The Chinese in SE Asia have not, and a very high percentage of them are rich. They work incredibly hard. They are the last ones to leave the office at night and first in in the morning. And they’re thinking every minute. In Singapore and Malaysia, they even out perform the Indians. And my god – look at Hong Kong – a hive of industry and the smell of money.
Where they do not do well is in the creative arts. Their minds run along certain lines. I do know one Chinese playwright and his plays are very interesting – Kee Thuan Chye. But in the main, they paint by numbers. Most of them are not skilled at words. (Save the marvellous Martin Lee!) I would not, for example, retain a Chinese barrister – especially if there were Indian barristers to choose from.
It’s silly to generalise, of course. But it will be very interesting to see how China plays out now that they are opening up to the world. And as far as being poor at service is concerned, have you ever flown Singapore Airlines?
Am I to understand then, that the growth of Hong Kong into a financial superpower in the 1950s, 60s and 70s was all done by Westerners?
Hmph.
Yes, Chinese are excellent businessmen. They’re also unprincipled (by Western standards) and think nothing of deception, fraud and copyright infringement.
But hey… was it Balzac who said that “behind every great fortune lies a crime”?
Yes, Kim, they are unprincipled if they can get away with it. I wouldn’t argue with you.
For a comment thread that includes the phrase “It’s silly to generalise, of course”, there’s a lot of generalisation here – especially for a site which usually has a tendency to look at individuals as, well, individuals (as opposed to compounds of various identities).

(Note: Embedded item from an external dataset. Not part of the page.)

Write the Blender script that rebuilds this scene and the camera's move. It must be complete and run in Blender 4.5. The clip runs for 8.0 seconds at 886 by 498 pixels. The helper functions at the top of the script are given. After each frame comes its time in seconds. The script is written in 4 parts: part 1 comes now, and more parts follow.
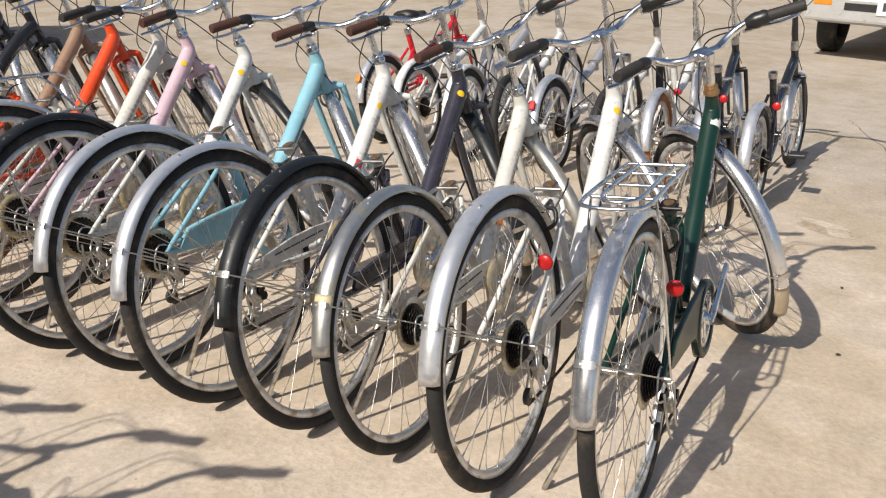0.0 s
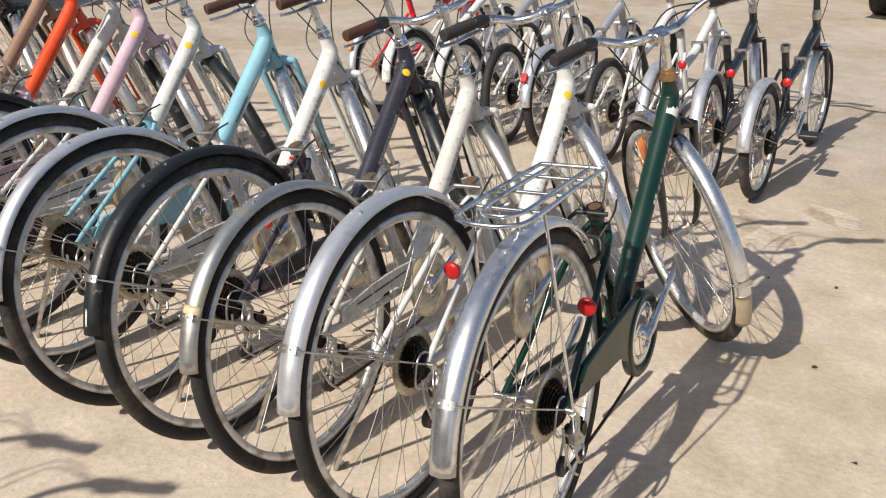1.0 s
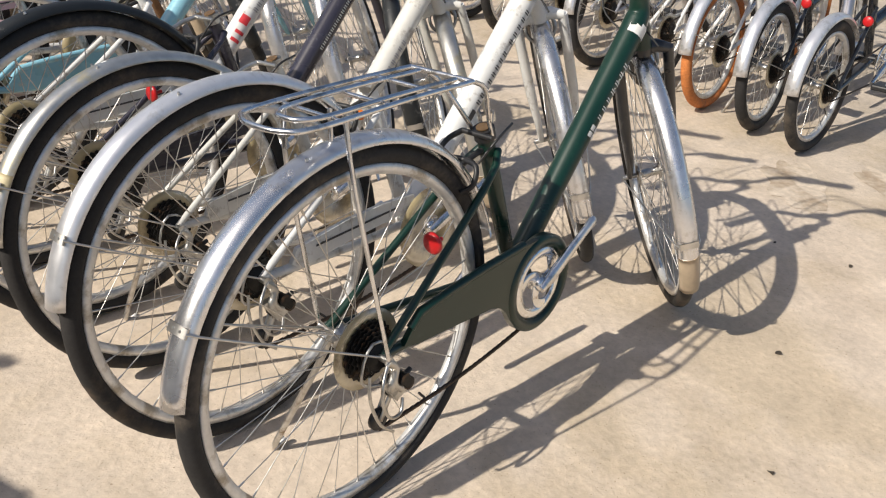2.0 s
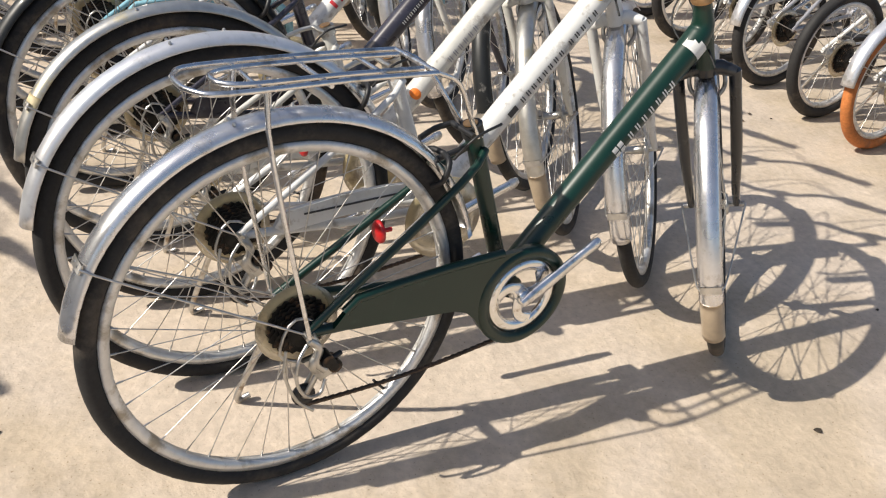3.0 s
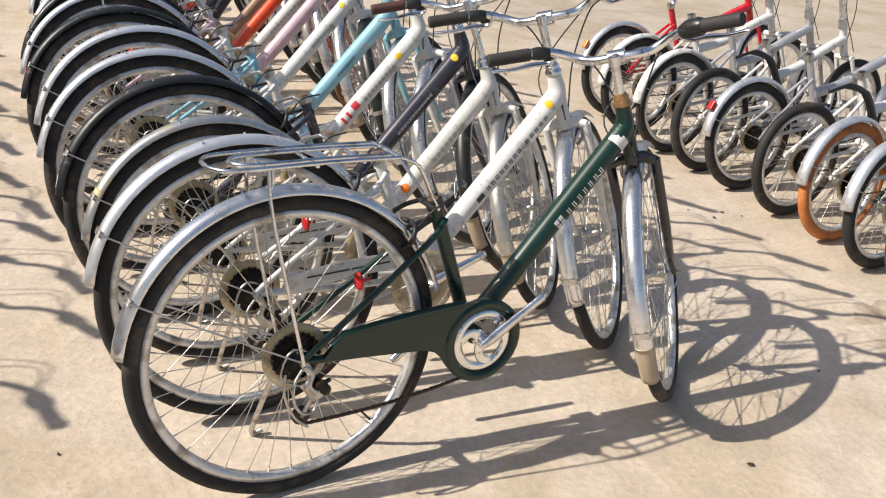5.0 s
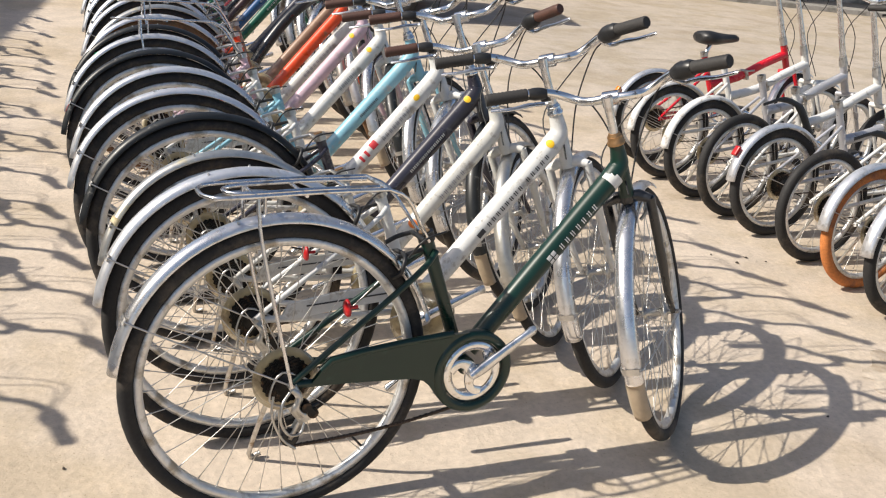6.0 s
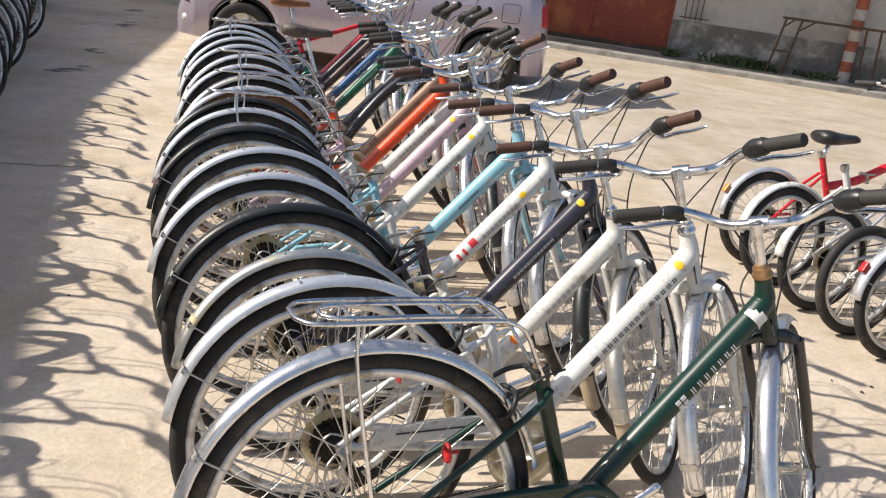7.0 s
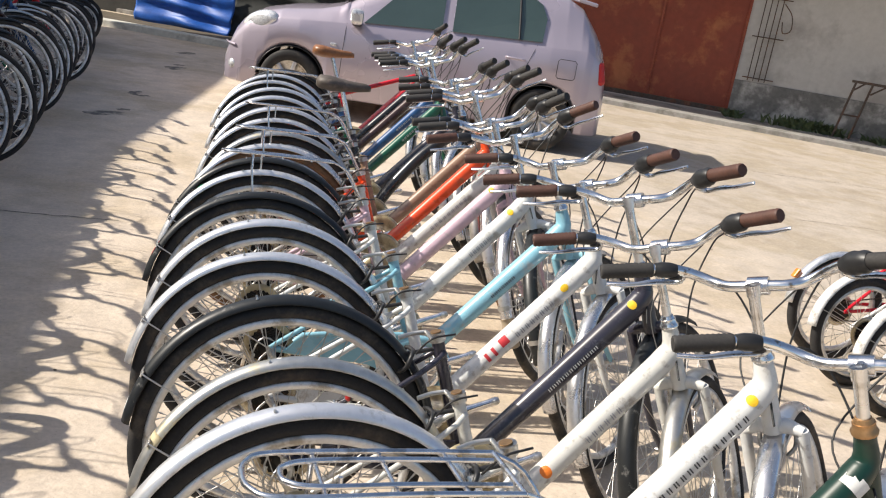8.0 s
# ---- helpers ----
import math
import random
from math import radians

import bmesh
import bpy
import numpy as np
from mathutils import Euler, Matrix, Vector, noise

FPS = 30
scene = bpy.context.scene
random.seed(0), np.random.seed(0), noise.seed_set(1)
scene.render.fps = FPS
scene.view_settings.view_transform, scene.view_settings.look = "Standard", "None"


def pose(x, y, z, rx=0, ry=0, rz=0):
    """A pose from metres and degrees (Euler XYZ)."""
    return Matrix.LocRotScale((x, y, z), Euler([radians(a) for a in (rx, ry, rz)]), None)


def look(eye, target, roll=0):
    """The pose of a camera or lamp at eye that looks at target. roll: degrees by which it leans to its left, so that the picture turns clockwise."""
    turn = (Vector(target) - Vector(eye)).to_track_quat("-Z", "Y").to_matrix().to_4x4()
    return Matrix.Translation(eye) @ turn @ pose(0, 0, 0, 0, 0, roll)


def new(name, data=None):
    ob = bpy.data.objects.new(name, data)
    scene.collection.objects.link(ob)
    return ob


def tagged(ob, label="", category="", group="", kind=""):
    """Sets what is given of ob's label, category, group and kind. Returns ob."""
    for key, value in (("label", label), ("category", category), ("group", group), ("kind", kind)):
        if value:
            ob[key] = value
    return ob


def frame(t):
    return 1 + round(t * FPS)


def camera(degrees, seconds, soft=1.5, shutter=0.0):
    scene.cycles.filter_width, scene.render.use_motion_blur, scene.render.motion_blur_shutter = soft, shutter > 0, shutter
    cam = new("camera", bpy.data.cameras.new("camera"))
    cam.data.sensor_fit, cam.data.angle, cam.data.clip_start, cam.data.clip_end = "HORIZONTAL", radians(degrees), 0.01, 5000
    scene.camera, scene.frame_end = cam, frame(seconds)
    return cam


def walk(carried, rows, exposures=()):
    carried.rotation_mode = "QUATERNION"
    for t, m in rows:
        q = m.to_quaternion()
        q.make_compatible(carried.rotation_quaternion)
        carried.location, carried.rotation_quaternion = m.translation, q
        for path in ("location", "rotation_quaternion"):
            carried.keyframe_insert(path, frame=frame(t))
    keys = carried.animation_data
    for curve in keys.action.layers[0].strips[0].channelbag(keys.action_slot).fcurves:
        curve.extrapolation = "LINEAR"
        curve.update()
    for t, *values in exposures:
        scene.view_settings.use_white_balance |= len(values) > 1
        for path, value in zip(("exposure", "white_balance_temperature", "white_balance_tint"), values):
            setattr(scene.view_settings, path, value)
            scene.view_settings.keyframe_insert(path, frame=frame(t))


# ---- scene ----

I think we can all acknowledge that different Chinese individuals have different capacities and skills and that these are influenced by something more than them being Chinese (national culture, family, etc). We should also avoid conflation of Chinese ethnicity with Chinese nationality. 3rd generation Canadian Chinese are, on the whole, rather different than those born and raised in China itself.
In general, less generalisation about ‘Chinese are good at business’ would lead to a more productive conversation.